FOR IMMEDIATE RELEASE
Friday, November 4, 2016

Aerospace Parts Manufacturer Pays $2.7 Million to Settle Lawsuit Alleging it Failed to Perform Required Inspections on Parts

            LOS ANGELES – Air Industries Corporation (AIC), a Garden Grove-based aerospace parts company, has paid the United States $2.7 million to resolve allegations that it falsely certified it had performed required inspections on aerospace parts used in military aircraft, spacecraft and missiles used by the Department of Defense.

            AIC, which manufactures and distributes bolts, screws and aerospace fasteners, paid the money on September 7, and United States District Judge James V. Selna dismissed the case on September 22. The matter was announced today after Judge Selna this week unsealed the lawsuit that led to the settlement.
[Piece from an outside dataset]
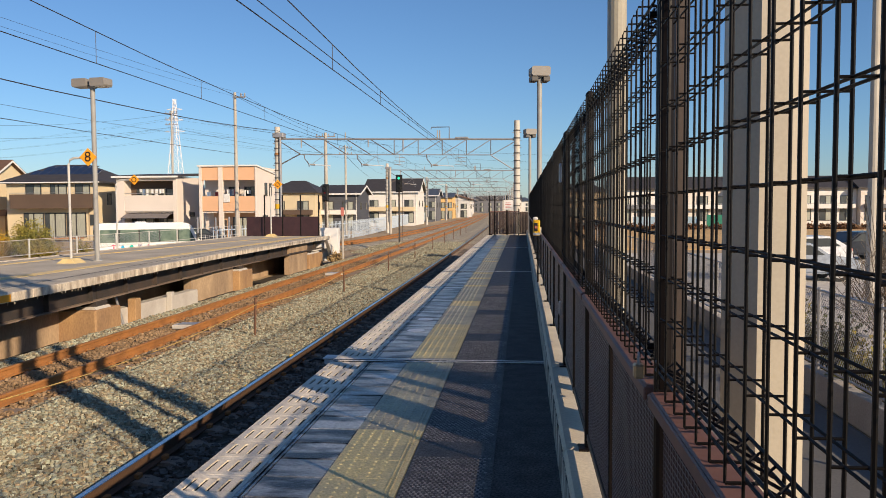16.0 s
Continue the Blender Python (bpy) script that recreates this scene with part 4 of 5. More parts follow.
def window(parent, x0, z0, x1, z1, y=0.0, curtains=True, side=None, depth=0.05):
    """A window on the front (y plane) or, with side, on the wall x = side facing right."""
    turn = Matrix() if side is None else pose(side, 0, 0, 0, 0, 90)
    w = part("window", box(bmesh.new(), x0, y - 0.03, z0, x1, y + 0.03, z1), GLASS, parent)
    fr = bmesh.new()
    t = 0.055
    for a in ((x0 - t, z0 - t, x1 + t, z0), (x0 - t, z1, x1 + t, z1 + t), (x0 - t, z0, x0, z1), (x1, z0, x1 + t, z1)):
        box(fr, a[0], y - 0.07, a[1], a[2], y + 0.03, a[3])
    if x1 - x0 > 0.9:
        m = (x0 + x1) / 2
        box(fr, m - 0.03, y - 0.055, z0, m + 0.03, y + 0.02, z1)
    part("window_frame", fr, ALU, w)
    if curtains and x1 - x0 > 0.9:
        m = (x0 + x1) / 2
        part("curtain", B(m + 0.06, y - 0.042, z0 + 0.03, x1 - 0.08, y - 0.034, z1 - 0.03), CURTAIN, w)
        if x1 - x0 > 1.6:
            part("curtain", B(x0 + 0.5, y - 0.042, z0 + 0.03, m - 0.1, y - 0.034, z1 - 0.03), CURTAIN, w)
    w.matrix_basis = turn
    return w


def hip_roof(bm, x0, y0, x1, y1, z, rise, inset, th=0.16):
    lo = [(x0, y0, z), (x1, y0, z), (x1, y1, z), (x0, y1, z)]
    ym = (y0 + y1) / 2
    v = [bm.verts.new(p) for p in lo] + [bm.verts.new((x0 + inset, ym, z + rise)), bm.verts.new((x1 - inset, ym, z + rise))]
    b = [bm.verts.new((p[0], p[1], z - th)) for p in lo]
    for f in ((0, 1, 5, 4), (1, 2, 5), (2, 3, 4, 5), (3, 0, 4)):
        bm.faces.new([v[i] for i in f])
    for i in range(4):
        bm.faces.new((v[i], b[i], b[(i + 1) % 4], v[(i + 1) % 4]))
    bm.faces.new(b)
    bmesh.ops.recalc_face_normals(bm, faces=bm.faces)
    return bm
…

            The government alleged that, between June 2010 and September 2013, AIC falsely certified it had performed certain non-destructive testing on aerospace parts, including magnetic particle inspections and liquid penetrant inspections. The parts manufactured by AIC were sold to major aerospace contractors, who used the parts in the manufacture of aircraft and other equipment sold to the United States.

            “Every company that does business with the United States has a duty and responsibility to honor it contracts, especially in ensuring equipment produced is safe and suitable for use,” said United States Attorney Eileen M. Decker. “The Department of Justice is committed to protecting investments made by taxpayers in contracts with private entities, especially when it comes to the purchase of equipment used in our national defense.”

            Chris Hendrickson Special Agent in Charge of the Defense Criminal Investigative Service (DCIS), Western Field Office, said, “This settlement is representative of quality, uncompromising work by DCIS and the U.S. Attorney's Office to ensure the integrity of the Department of Defense procurement process by penalizing government vendors who choose profit over quality and, in some circumstances, safety. DCIS and our partners will steadfastly pursue anyone who attempts to perpetuate schemes to defraud the Department of Defense and comprise our nation's security.”

            The settlement resolves allegations initially made in a “whistleblower” lawsuit filed in late 2012 by an employee of AIC. The lawsuit was filed under the qui tam provisions of the False Claims Act, which permit private individuals to sue on behalf of the government for false claims and to share in any recovery. The Act also allows the government to intervene and take over the action, as it did in this case. The employee who filed the qui tam action will receive $621,000 of the recovered funds.

            The claims resolved by the settlement are allegations and AIC did not admit liability. The whistleblower is still pursuing several employment-based claims against AIC.

            The government’s investigation was conducted by the U.S. Department of Defense, Office of the Inspector General and the U.S. Attorney’s Office.

            The settlement was handled by Assistant United States Attorney Brian Villarreal of the Civil Division’s Civil Fraud Section.